Well the boss in the skyscraper can be beaten easily by shining the lights in his eyes and then just wasting him when he crashes. You even get random stragglers you can kill for ammo/blood.

The other boss is a BIT harder, but you can cut/shoot off it's tentacles to make it a MUCH easier fight. It's shots are also easy to avoid.
 
The entire second disc of Xenogears.
This was an early point of contention with Square before the merger with Enix. They chopped that game's second down to its itty bits to get it finished, not realizing what they had on their hands. After that glorious first disc that was probably the full length of many RPGs, with the story not yet done, the second disc's cliff notes format was jarring.

But the music was good!

... this was my defense for a lot of shitty stuff in many RPGs. The entirety of Legend of Mana is a disappointment, but damn if Yoko Shimomura didn't compose a beautiful score. I listen to the music for games I despise to this day, like Final Fantasy VIII and XIII.

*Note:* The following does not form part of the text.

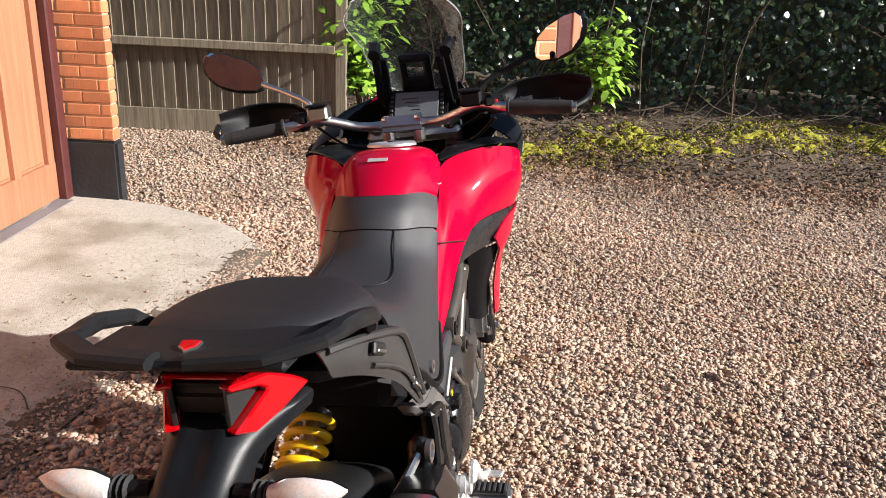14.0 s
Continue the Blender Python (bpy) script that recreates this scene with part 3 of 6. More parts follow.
for i in range(6):
    w, m, L, bay = house_wall(i)
    if bay:
        house_window(m, L, i)
        part("airbrick", join(*[box(L * 0.5 + 0.022 * (k - 5), -0.008, 0.64 + 0.02 * j, 0.014, 0.02, 0.012, 0) for k in range(10) for j in range(2)]), M_TAR, w,
             "dark cast air brick", False)
bm = bmesh.new()
vs = [bm.verts.new((x, y, 2.62)) for x, y in HOUSE] + [bm.verts.new((-9.5, 5.5, 2.62)), bm.verts.new((-9.5, -8, 2.62))]
f = bm.faces.new(vs)
r = bmesh.ops.extrude_face_region(bm, geom=[f])
for v in r["geom"]:
    if isinstance(v, bmesh.types.BMVert):
        v.co.z = 5.4
tagged(add_mesh("wall_house_upper", bm, M_BRICKR, False), "plain red brick upper storey", "wall", kind="structure")
tagged(add_mesh("wall_house_end", box(-7.0, 5.6, 1.4, 5.0, 0.2, 2.8, 0), M_BRICKR, False), "plain red brick wall closing the yard", "wall", kind="structure")


# ---- by the house ----
def bench():
    """A cast-iron garden bench with fan roundels in its back."""
    b = thing("garden_bench", "black ornate cast-iron garden bench against the house wall", "bench", pose(-5.42, 2.0, 0, 0, 0, 86))
    W = 0.92
    sl = join(*[tube([(-W, -0.02 - 0.07 * k, 0.43), (0, -0.02 - 0.07 * k, 0.425), (W, -0.02 - 0.07 * k, 0.43)], 0.013, 6, 8) for k in range(7)],
              *[tube([(-W + 0.115 * k, 0, 0.43), (-W + 0.115 * k, -0.46, 0.43)], 0.008, 6) for k in range(17)])
    part("seat_lattice", sl, M_IRON, b)
    for c in (-0.58, 0, 0.58):
        q = [tube([(c + 0.23 * math.cos(a), 0.03, 0.74 + 0.23 * math.sin(a)) for a in np.linspace(0, 2 * math.pi, 17)], 0.012, 6, 40),
             tube([(c + 0.06 * math.cos(a), 0.03, 0.70 + 0.06 * math.sin(a)) for a in np.linspace(0, 2 * math.pi, 9)], 0.012, 6, 20)]
        for k in range(18):
            a = 2 * math.pi * k / 18
            q.append(tube([(c + 0.07 * math.cos(a), 0.03, 0.70 + 0.07 * math.sin(a)), (c + 0.225 * math.cos(a), 0.03, 0.74 + 0.225 * math.sin(a))], 0.007, 5))
        for k in range(13):
            a = math.pi * (-0.1 + 1.2 * k / 12)
            q.append(tube([(c + 0.275 * math.cos(a) + 0.03 * math.cos(t), 0.03, 0.74 + 0.275 * math.sin(a) + 0.03 * math.sin(t)) for t in np.linspace(0, 2 * math.pi, 7)], 0.006, 5, 12))
        for u in q:
            part("roundel_bar", u, M_IRON, b)
    part("top_rail", tube([(-W, 0.03, 0.80), (-0.85, 0.03, 0.96), (-0.58, 0.03, 1.05), (-0.29, 0.03, 0.97), (0, 0.03, 1.07), (0.29, 0.03, 0.97), (0.58, 0.03, 1.05),
                           (0.85, 0.03, 0.96), (W, 0.03, 0.80)], 0.016, 8, 70), M_IRON, b)
    part("bottom_rail", tube([(-W, 0.02, 0.47), (W, 0.02, 0.47)], 0.016, 8), M_IRON, b)
    for x in (-W, W):
        part("arm", tube([(x, 0.03, 0.84), (x, -0.12, 0.72), (x, -0.34, 0.66), (x, -0.48, 0.68), (x, -0.52, 0.61), (x, -0.46, 0.58)], 0.018, 8), M_IRON, b)
        part("leg", tube([(x, 0.03, 0.84), (x, 0.02, 0.45), (x, 0.10, 0.0)], 0.02, 8), M_IRON, b)
        part("leg", tube([(x, -0.46, 0.58), (x, -0.42, 0.42), (x, -0.50, 0.2), (x, -0.53, 0.0)], 0.02, 8), M_IRON, b)
        part("end_scroll", tube([(x, -0.05, 0.46), (x, -0.2, 0.6), (x, -0.3, 0.5), (x, -0.18, 0.46), (x, -0.2, 0.54)], 0.01, 6), M_IRON, b)
    for k in range(1, 12):
        part("apron_ring", tube([(-W + 0.153 * k + 0.07 * math.cos(t), -0.45, 0.36 + 0.055 * math.sin(t)) for t in np.linspace(0, 2 * math.pi, 9)], 0.008, 5, 16), M_IRON, b)
    return b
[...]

Actually, I do think that when you eventually get done with that pain in the ass final dungeon in Xenogears, the last segment of the game is really good and still feels epic despite how poorly told most of disc 2 was.
 
They fixed this in the Director's Cut version, where it's possible to turn on turrets in the room and they gun him down effortlessly. ALL of the boss bottles are more like that in the director's cut.
I know, I own the director's cut. But the Director's Cut was also built off of old code of the game, so it reintroduces a lot of performance bugs that had already been fixed in the original. Bugs that make it run like shit even though I've got more than enough PC to handle it.
 
I know, I own the director's cut. But the Director's Cut was also built off of old code of the game, so it reintroduces a lot of performance bugs that had already been fixed in the original. Bugs that make it run like shit even though I've got more than enough PC to handle it.
I happened to have one of the processor configurations that the game could take out your entire computer with.